◆ TASK STATEMENT ◆
Among the records that follow, find the line with "Write the Blender" and the line with "import random". Set down those lines and all lines between them exactly, without adding anything.

◆ EXTRACTED RECORDS ◆
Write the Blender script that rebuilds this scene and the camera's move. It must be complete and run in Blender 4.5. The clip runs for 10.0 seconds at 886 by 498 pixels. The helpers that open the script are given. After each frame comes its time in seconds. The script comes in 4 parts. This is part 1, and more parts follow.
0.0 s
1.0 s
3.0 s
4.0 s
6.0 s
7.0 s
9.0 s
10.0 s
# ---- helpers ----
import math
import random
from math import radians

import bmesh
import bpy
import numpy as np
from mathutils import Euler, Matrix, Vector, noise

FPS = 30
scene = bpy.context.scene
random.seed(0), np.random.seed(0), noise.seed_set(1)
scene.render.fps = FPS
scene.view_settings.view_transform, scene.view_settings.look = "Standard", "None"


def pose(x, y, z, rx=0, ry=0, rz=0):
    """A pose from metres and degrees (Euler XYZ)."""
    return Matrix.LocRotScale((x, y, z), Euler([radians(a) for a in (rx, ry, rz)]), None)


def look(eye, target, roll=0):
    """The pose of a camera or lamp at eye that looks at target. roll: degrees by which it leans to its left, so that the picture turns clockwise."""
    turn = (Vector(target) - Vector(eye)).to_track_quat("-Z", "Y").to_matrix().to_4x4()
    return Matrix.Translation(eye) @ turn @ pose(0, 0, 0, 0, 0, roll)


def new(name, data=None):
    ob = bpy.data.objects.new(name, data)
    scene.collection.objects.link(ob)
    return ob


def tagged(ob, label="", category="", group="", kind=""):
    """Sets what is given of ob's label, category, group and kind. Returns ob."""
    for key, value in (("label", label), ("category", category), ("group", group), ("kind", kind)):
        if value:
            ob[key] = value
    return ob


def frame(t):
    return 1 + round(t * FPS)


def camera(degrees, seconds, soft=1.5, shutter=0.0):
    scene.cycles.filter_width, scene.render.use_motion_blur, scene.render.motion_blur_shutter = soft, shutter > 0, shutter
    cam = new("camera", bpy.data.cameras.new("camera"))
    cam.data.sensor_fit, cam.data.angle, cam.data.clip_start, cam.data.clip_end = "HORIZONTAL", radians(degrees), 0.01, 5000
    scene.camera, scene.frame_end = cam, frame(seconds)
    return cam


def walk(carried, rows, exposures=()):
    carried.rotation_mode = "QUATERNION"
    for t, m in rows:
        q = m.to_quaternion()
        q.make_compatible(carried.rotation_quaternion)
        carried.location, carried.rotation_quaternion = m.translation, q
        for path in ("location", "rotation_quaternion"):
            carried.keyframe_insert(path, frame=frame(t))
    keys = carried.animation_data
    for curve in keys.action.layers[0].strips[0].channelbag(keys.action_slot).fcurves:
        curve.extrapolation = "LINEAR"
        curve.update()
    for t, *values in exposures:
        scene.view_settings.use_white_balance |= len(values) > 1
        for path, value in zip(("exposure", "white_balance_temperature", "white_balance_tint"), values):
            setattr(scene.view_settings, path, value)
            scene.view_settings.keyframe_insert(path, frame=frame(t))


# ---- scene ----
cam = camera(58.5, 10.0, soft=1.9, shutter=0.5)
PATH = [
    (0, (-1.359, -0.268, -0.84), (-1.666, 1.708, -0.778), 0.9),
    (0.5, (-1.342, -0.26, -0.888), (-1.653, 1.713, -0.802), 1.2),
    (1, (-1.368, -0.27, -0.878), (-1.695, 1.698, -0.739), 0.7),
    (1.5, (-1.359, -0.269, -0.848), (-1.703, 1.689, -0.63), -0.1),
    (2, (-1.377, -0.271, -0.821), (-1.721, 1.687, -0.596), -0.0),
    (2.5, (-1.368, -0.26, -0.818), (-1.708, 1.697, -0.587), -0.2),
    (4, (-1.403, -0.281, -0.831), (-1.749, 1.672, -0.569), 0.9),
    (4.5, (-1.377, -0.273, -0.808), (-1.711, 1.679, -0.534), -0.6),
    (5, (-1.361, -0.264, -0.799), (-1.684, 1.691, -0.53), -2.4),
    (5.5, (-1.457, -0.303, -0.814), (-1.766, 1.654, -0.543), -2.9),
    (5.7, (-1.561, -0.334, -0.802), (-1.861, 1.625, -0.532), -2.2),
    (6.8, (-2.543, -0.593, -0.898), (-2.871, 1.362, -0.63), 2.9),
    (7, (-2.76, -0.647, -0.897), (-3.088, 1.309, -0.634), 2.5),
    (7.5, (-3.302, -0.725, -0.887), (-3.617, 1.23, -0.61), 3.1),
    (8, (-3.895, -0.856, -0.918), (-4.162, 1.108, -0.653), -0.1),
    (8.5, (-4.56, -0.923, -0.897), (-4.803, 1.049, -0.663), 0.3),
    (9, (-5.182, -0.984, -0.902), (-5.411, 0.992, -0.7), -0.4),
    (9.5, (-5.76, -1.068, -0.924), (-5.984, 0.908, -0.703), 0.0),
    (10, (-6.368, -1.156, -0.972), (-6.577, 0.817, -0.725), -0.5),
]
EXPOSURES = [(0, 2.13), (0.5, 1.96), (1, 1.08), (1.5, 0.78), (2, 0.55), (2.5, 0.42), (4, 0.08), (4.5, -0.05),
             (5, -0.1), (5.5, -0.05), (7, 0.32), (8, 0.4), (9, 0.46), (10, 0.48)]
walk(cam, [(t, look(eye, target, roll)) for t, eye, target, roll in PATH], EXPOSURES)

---

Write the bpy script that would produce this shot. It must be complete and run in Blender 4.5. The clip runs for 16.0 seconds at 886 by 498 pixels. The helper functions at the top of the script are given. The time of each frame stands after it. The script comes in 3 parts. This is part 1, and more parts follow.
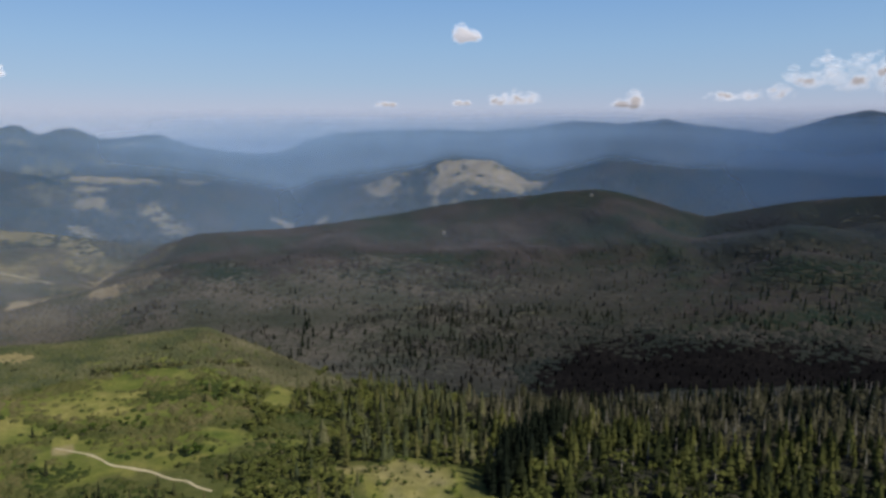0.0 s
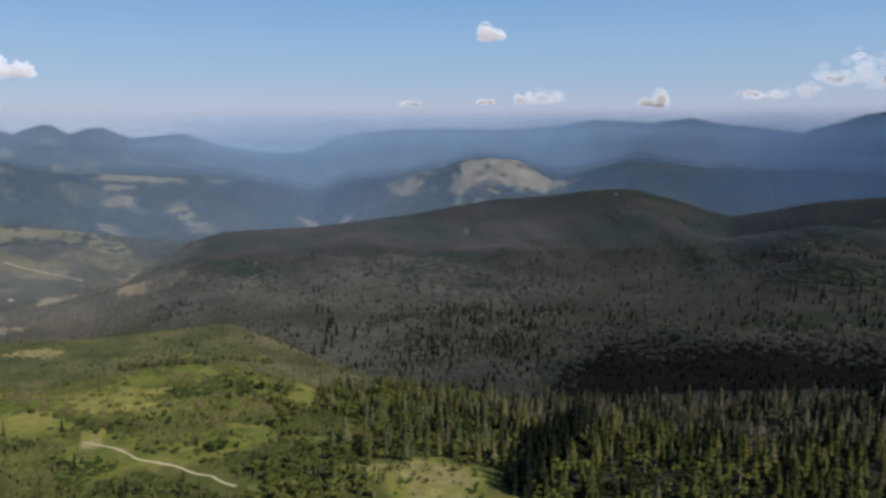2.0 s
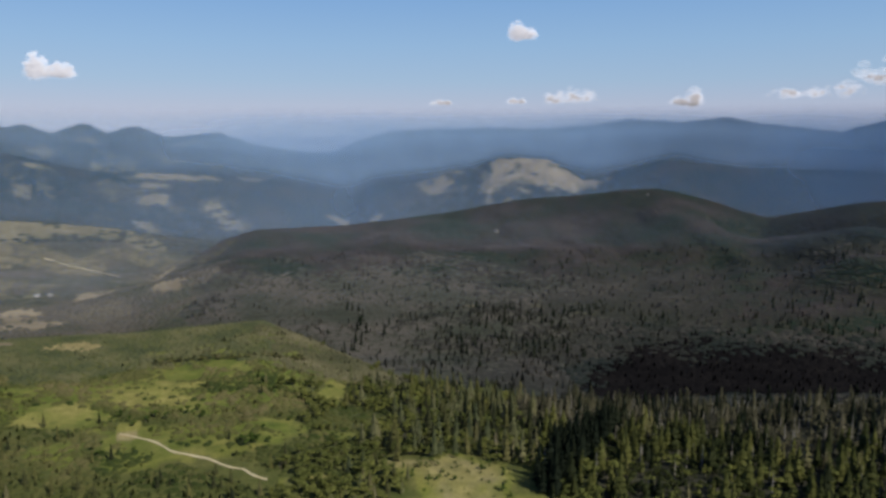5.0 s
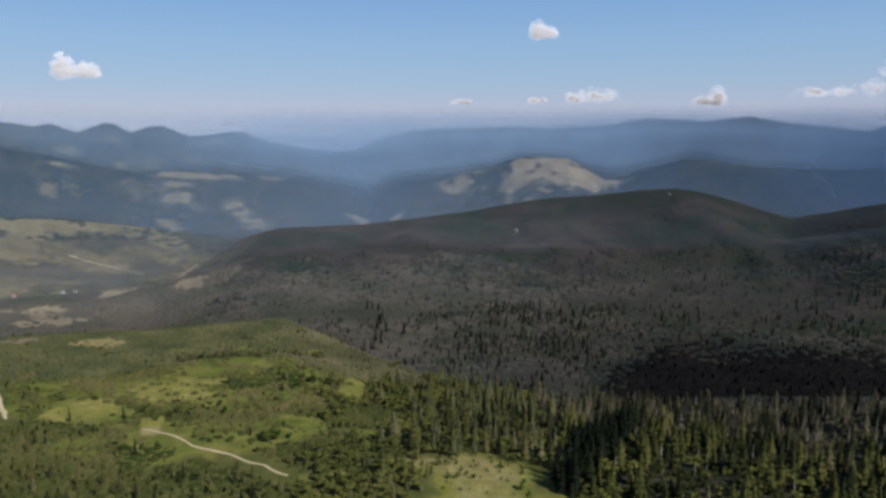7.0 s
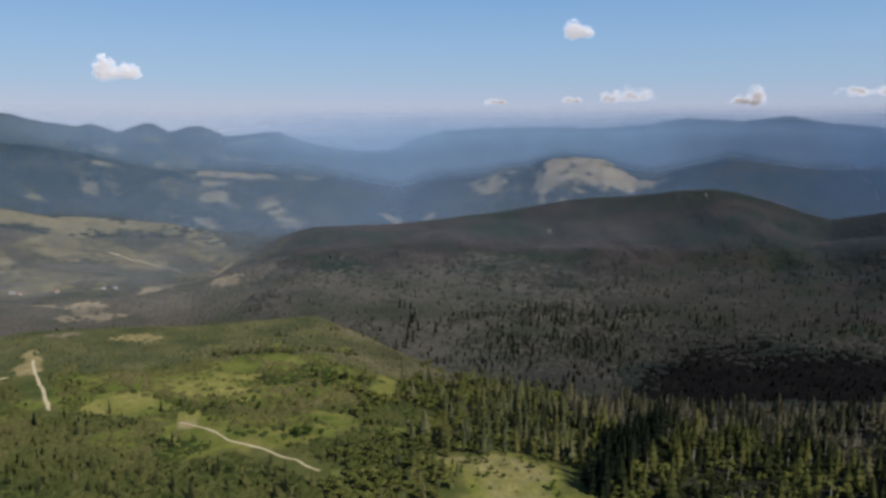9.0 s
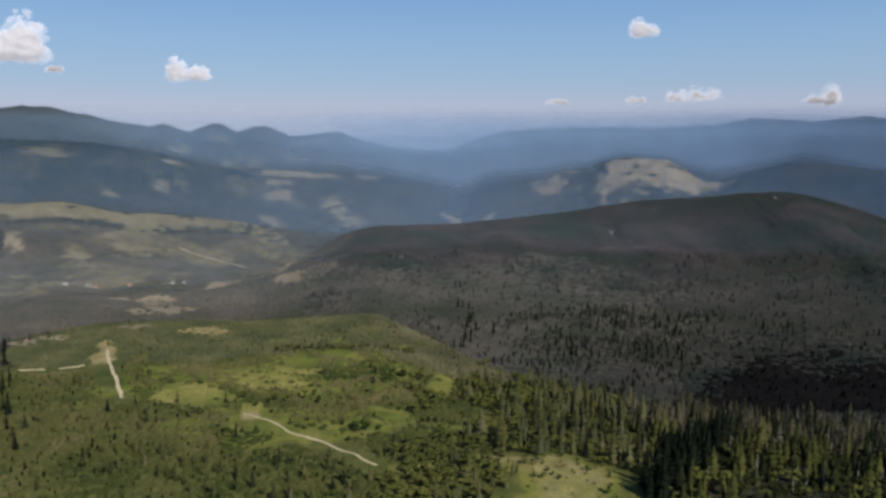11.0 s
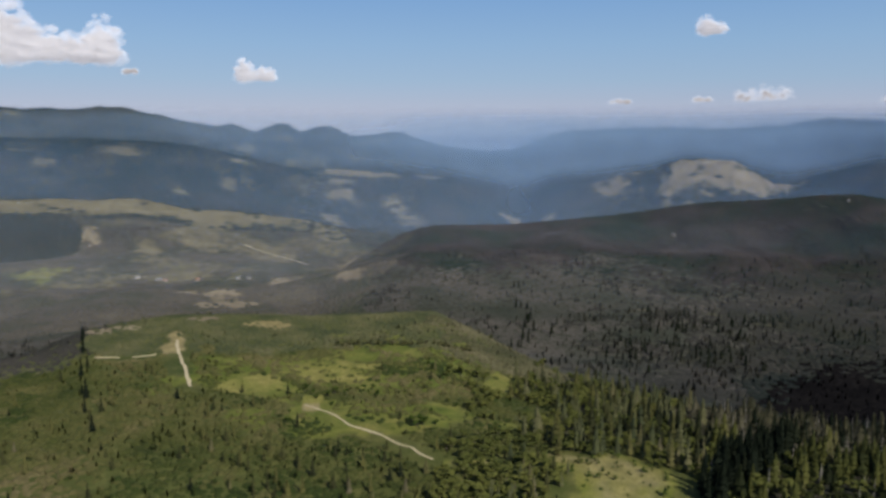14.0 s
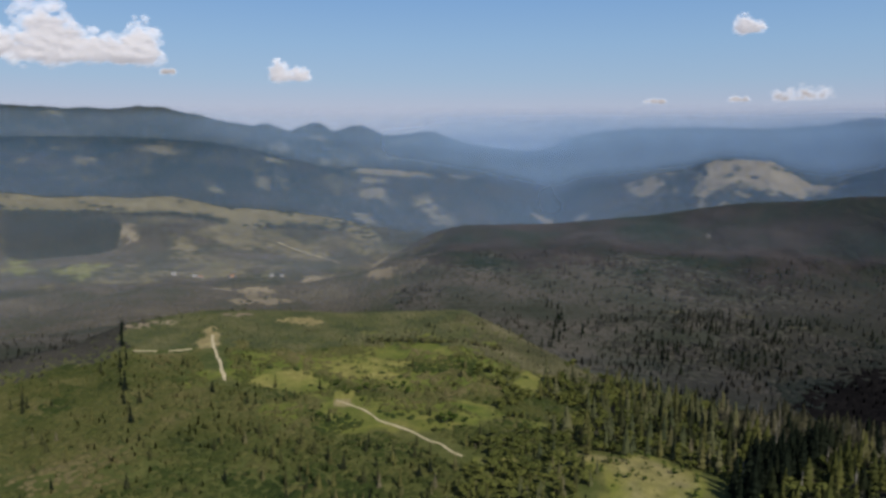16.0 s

◆ WRITTEN RESPONSE ◆
Write the Blender script that rebuilds this scene and the camera's move. It must be complete and run in Blender 4.5. The clip runs for 10.0 seconds at 886 by 498 pixels. The helpers that open the script are given. After each frame comes its time in seconds. The script comes in 4 parts. This is part 1, and more parts follow.
0.0 s
1.0 s
3.0 s
4.0 s
6.0 s
7.0 s
9.0 s
10.0 s
# ---- helpers ----
import math
import random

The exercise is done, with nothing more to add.